A lot of indicators suggest the Gazette the Minister of Health produced last week was just for show. On Wednesday, August 12, 2020, we saw President Lazarus Chakwera lead the nation in breaching his own government’s rules and regulations by going to a funeral that had more than 50 people in attendance. Social distancing and mask wearing were also not followed. What is the point of coming up with laws to which top government officials are not willing to adhere? I thought this was supposed to be Malawi wokomera tonse?
The President was wrong to do what he did. However, that does not mean that the country must give up fighting the disease. We need to be resolute in our fight against covid-19. Most importantly, our fight must be driven by science and statistics. This had me thinking; could a decentralize approach in the fight yield better results?
In the decentralized approach I have in mind, district and city councils would come up with measures for combating the spread of coronavirus within their own localities, based on the severity of the number of cases they are experiencing. This means a district with more cases, say 200, would put in place more stringent measures within its boundaries than a district with only 5 cases. Making this operational would simply require district and city assemblies to enact their own bylaws, as long as the bylaws don’t contravene the Health Ministry’s subsidiary rules.
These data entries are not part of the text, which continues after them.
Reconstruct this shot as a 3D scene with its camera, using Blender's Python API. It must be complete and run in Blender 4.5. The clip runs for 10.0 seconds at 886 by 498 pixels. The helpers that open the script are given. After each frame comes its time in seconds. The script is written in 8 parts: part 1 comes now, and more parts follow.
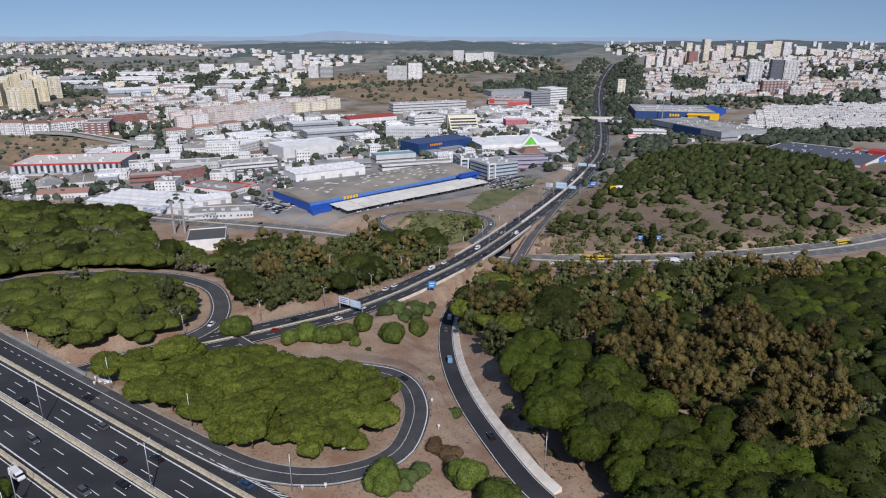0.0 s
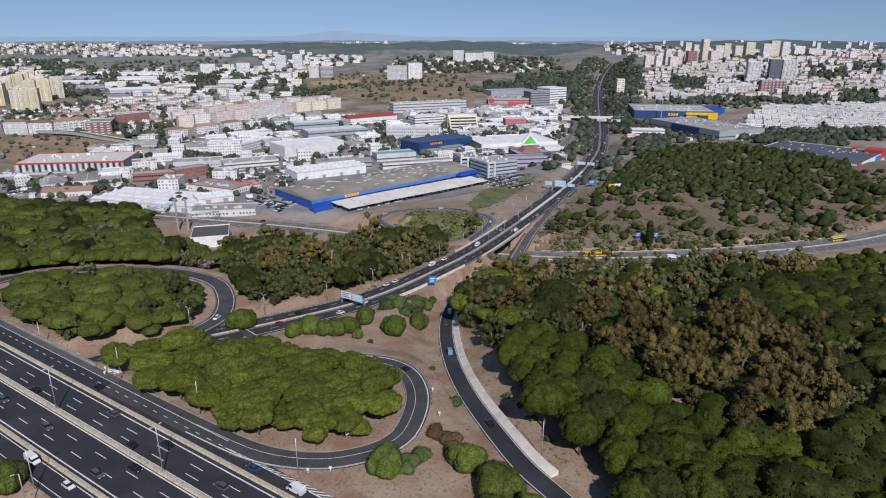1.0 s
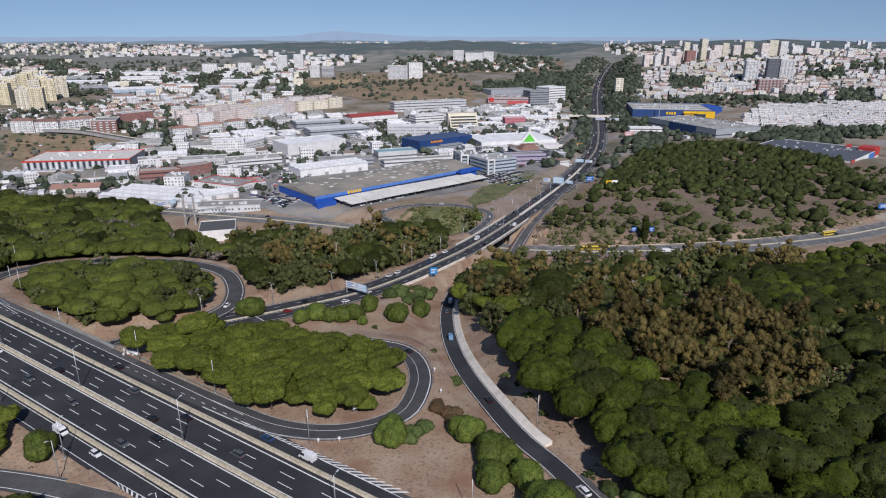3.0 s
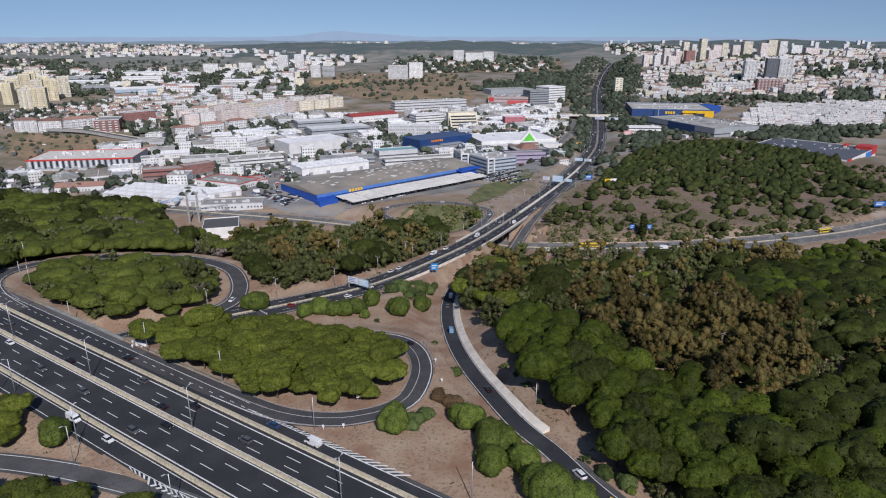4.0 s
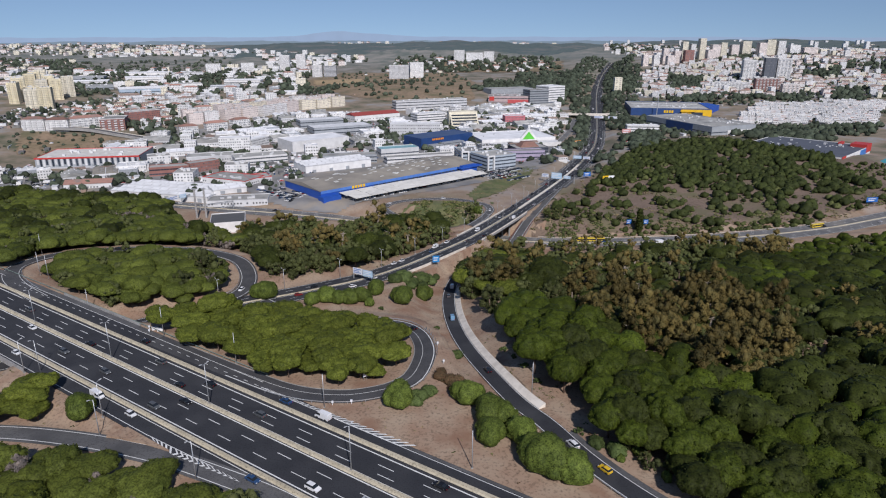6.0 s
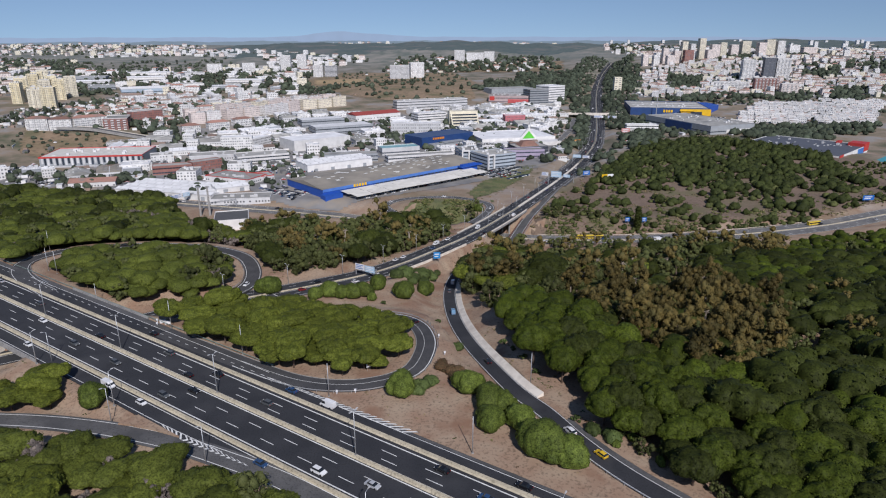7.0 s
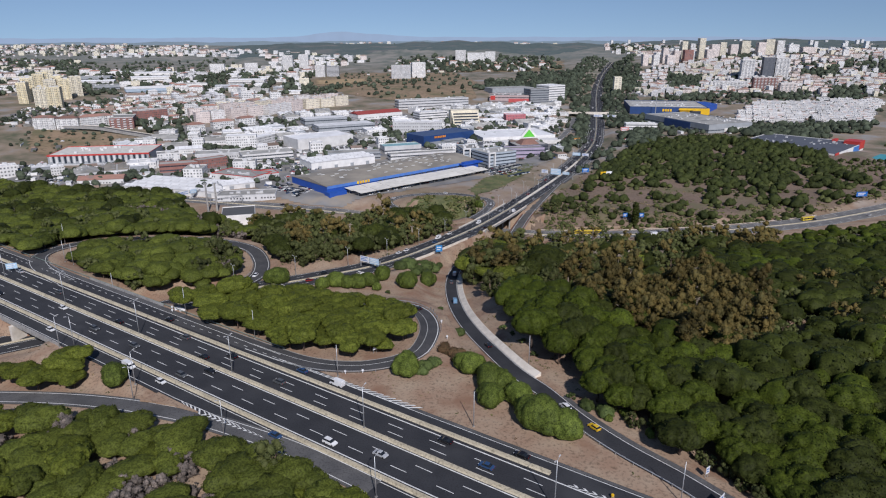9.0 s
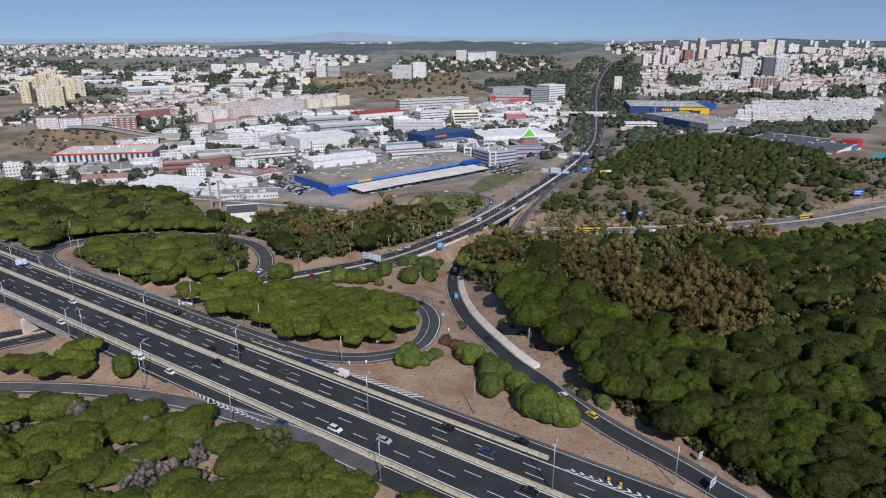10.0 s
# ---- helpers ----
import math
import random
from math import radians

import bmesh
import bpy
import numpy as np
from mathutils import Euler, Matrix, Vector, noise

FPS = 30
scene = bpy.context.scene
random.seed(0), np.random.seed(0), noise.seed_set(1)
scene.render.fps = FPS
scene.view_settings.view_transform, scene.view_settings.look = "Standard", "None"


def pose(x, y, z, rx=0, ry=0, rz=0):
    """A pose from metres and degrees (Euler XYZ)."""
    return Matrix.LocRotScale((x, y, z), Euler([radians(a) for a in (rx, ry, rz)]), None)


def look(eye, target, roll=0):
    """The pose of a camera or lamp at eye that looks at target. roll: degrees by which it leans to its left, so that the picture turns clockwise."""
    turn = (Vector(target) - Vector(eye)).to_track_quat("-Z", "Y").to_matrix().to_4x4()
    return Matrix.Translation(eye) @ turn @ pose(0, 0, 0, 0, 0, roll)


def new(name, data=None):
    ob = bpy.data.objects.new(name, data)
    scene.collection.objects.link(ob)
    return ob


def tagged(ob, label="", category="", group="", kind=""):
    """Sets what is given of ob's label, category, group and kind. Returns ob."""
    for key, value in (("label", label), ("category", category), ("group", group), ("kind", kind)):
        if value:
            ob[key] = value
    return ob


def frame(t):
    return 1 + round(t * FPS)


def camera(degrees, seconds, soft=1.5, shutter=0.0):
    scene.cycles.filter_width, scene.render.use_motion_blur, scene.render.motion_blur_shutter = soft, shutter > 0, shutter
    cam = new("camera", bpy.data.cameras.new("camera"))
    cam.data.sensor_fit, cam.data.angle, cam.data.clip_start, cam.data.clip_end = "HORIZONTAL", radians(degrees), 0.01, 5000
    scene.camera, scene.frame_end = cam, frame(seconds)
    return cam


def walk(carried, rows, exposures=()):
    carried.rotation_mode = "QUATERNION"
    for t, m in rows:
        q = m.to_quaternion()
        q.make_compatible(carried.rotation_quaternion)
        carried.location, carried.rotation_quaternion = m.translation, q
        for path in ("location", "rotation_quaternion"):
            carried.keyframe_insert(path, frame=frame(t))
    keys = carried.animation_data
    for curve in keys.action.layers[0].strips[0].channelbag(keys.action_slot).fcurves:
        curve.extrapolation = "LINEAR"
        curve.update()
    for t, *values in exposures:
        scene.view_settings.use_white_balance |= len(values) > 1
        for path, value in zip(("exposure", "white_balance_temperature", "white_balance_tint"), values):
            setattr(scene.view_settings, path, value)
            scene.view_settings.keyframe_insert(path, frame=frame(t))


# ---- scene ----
from mathutils.geometry import delaunay_2d_cdt

cam = camera(69.3, 10.0, soft=1.15)
PATH = [
    (0.0, pose(0.982, -0.263, 116.027, 71.409, -0.123, 0.034)),
    (1.0, pose(0.850, -7.037, 115.865, 71.408, -0.099, 0.027)),
    (2.0, pose(0.699, -13.778, 115.708, 71.409, -0.075, 0.027)),
    (3.0, pose(0.529, -20.486, 115.554, 71.410, -0.051, 0.033)),
    (4.0, pose(0.340, -27.160, 115.405, 71.413, -0.027, 0.045)),
    (5.0, pose(0.131, -33.801, 115.260, 71.418, -0.002, 0.063)),
    (6.0, pose(-0.096, -40.409, 115.118, 71.423, 0.022, 0.087)),
    (7.0, pose(-0.342, -46.983, 114.981, 71.430, 0.047, 0.118)),
    (8.0, pose(-0.607, -53.523, 114.847, 71.438, 0.072, 0.155)),
    (9.0, pose(-0.892, -60.030, 114.718, 71.447, 0.097, 0.199)),
    (10.0, pose(-1.195, -66.504, 114.593, 71.457, 0.123, 0.248)),
]
walk(cam, PATH, [(0.0, 0.05, 6180, 15.5), (10.0, 0.03, 6180, 15.5)])

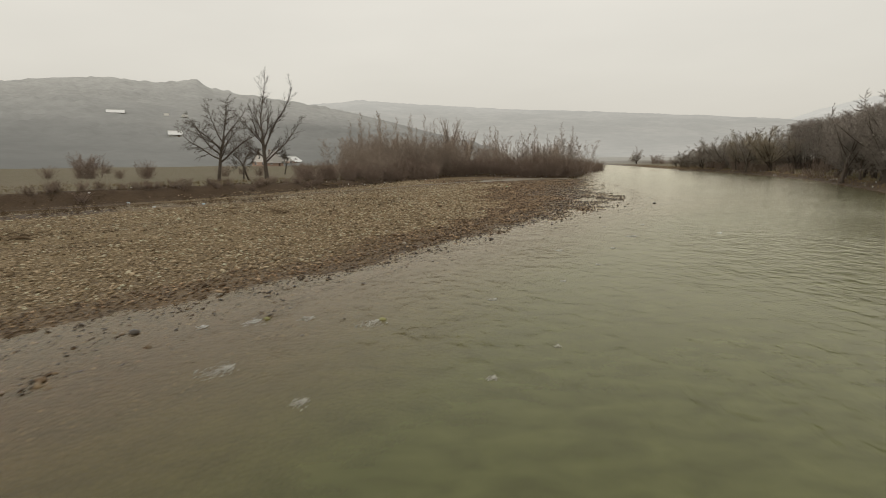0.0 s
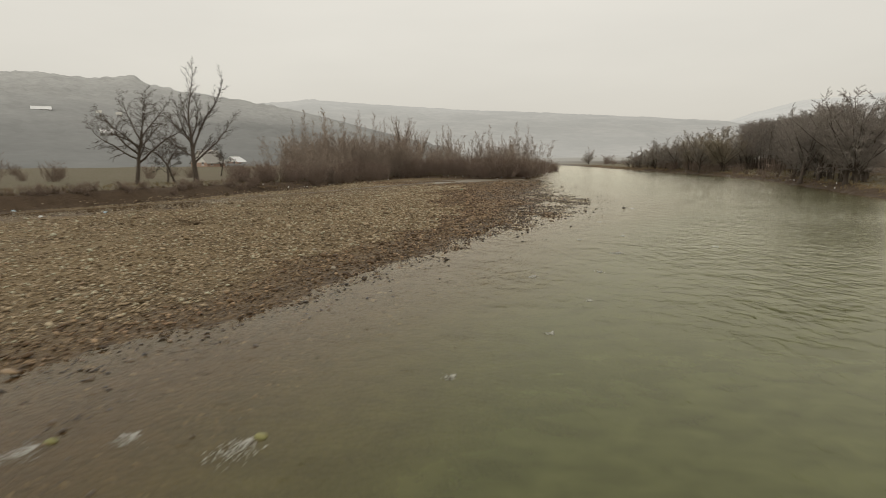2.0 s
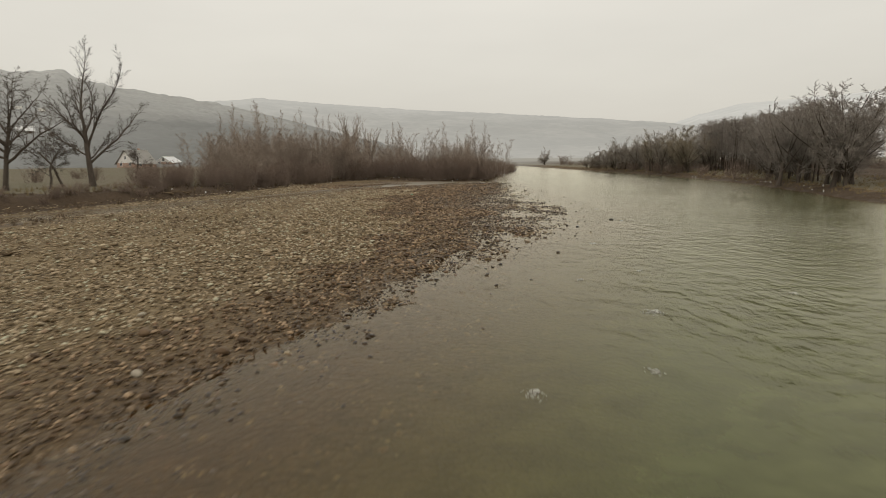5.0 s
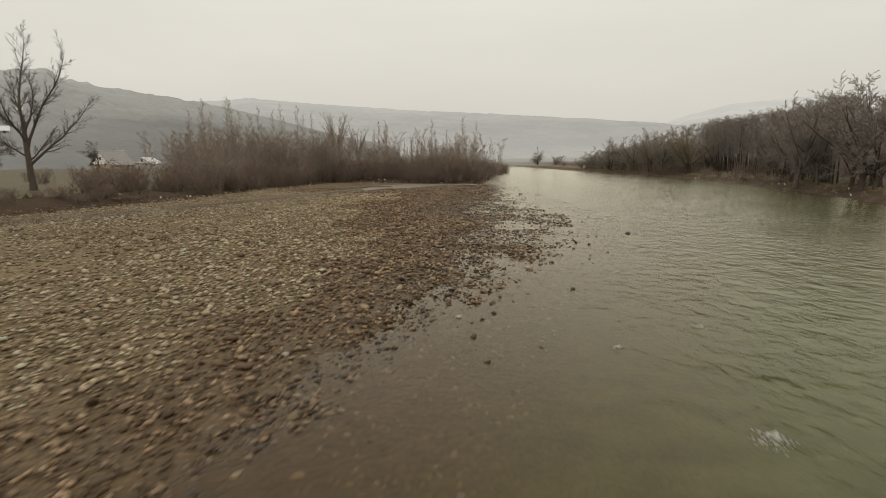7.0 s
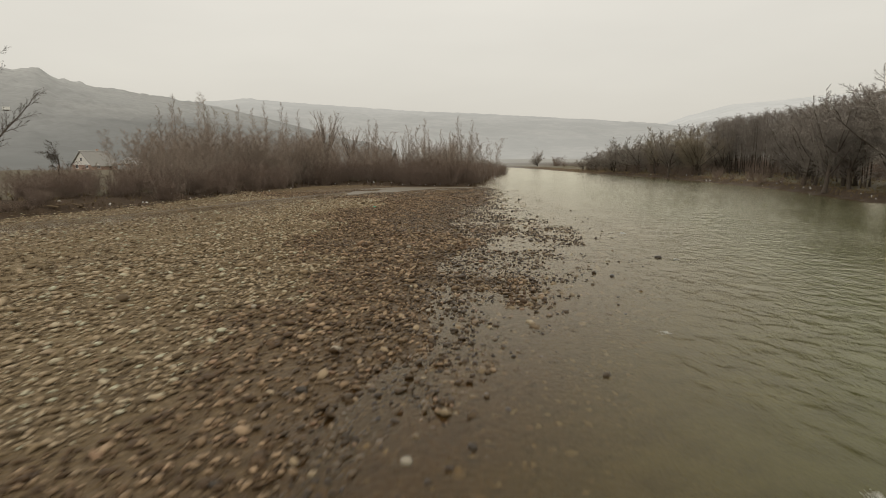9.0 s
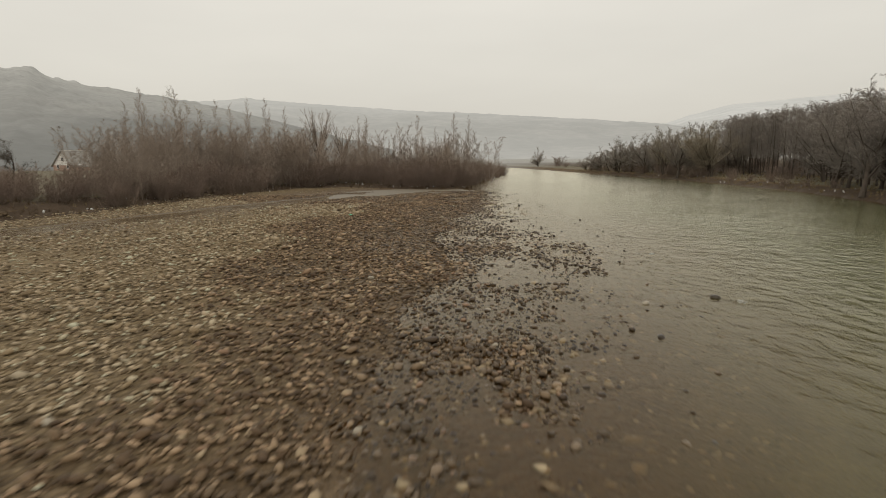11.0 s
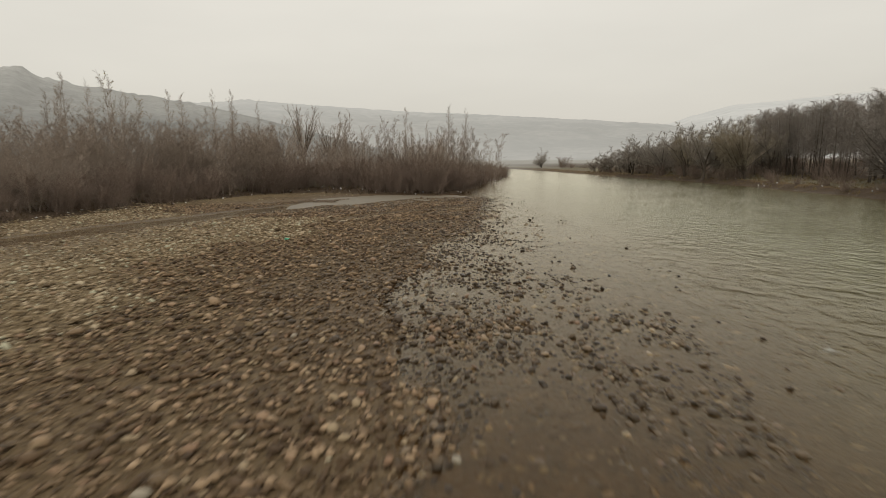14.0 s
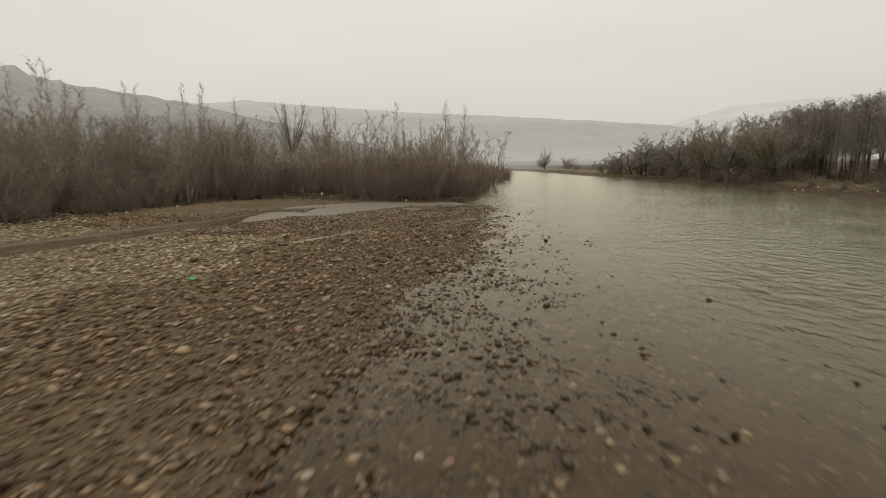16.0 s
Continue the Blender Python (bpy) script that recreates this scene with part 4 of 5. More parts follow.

As a way of facilitating this process, the Ministry could come up with a wide-raging list of suggested rules given the severity of cases a district is experiencing. Assemblies could then adopt from the list those rules that make sense for them and make additions if need be.
I believe this approach would be more palatable to the general public as it would be more aligned with the reality on the ground, which is a far cry from the recent Gazette. For five days straight, from August 8 to August 12, the official national statistics on covid-19 showed that the number new recoveries was higher than the number of new cases. Unfortunately, the centralized nature of these reports meant that the public had no clue which districts were seeing improvements nor the ones that were seeing rises in active cases. Switching to a decentralized system would overcome this issue as each district would be producing its own data. If people understand that the number of active cases is increasing within their areas, they are more likely to take personal precautionary measures such as wearing masks in public places and maintaining social distance.
Having a decentralized approach will also allow districts to learn from one another on what works well and what doesn’t. The centralized approach we are using at the moment is shrouding the fact that some districts are doing better than others. Moving to a decentralized system would allow the nation to know which those districts are. The next step for the better performing districts would then be to come up with ways of slowly and cautiously bringing life back to normal by, for instance, reopening schools. Those districts that are not doing too well will then be pushed to keep the virus under control to allow to allow them to get to a stage where they too can open up some.
Slowly getting life back to normal is what our economy needs. Our country is small, and economically disadvantaged. We can’t afford to continue being timid and overly cautious in our approach. Barring the invention of a vaccine, we won’t defeat the pandemic. But we can’t let life come to a standstill until a vaccine is invented. Let’s overcome our fear of the disease by using data and science to manage the pandemic and forge ahead with life the best we can.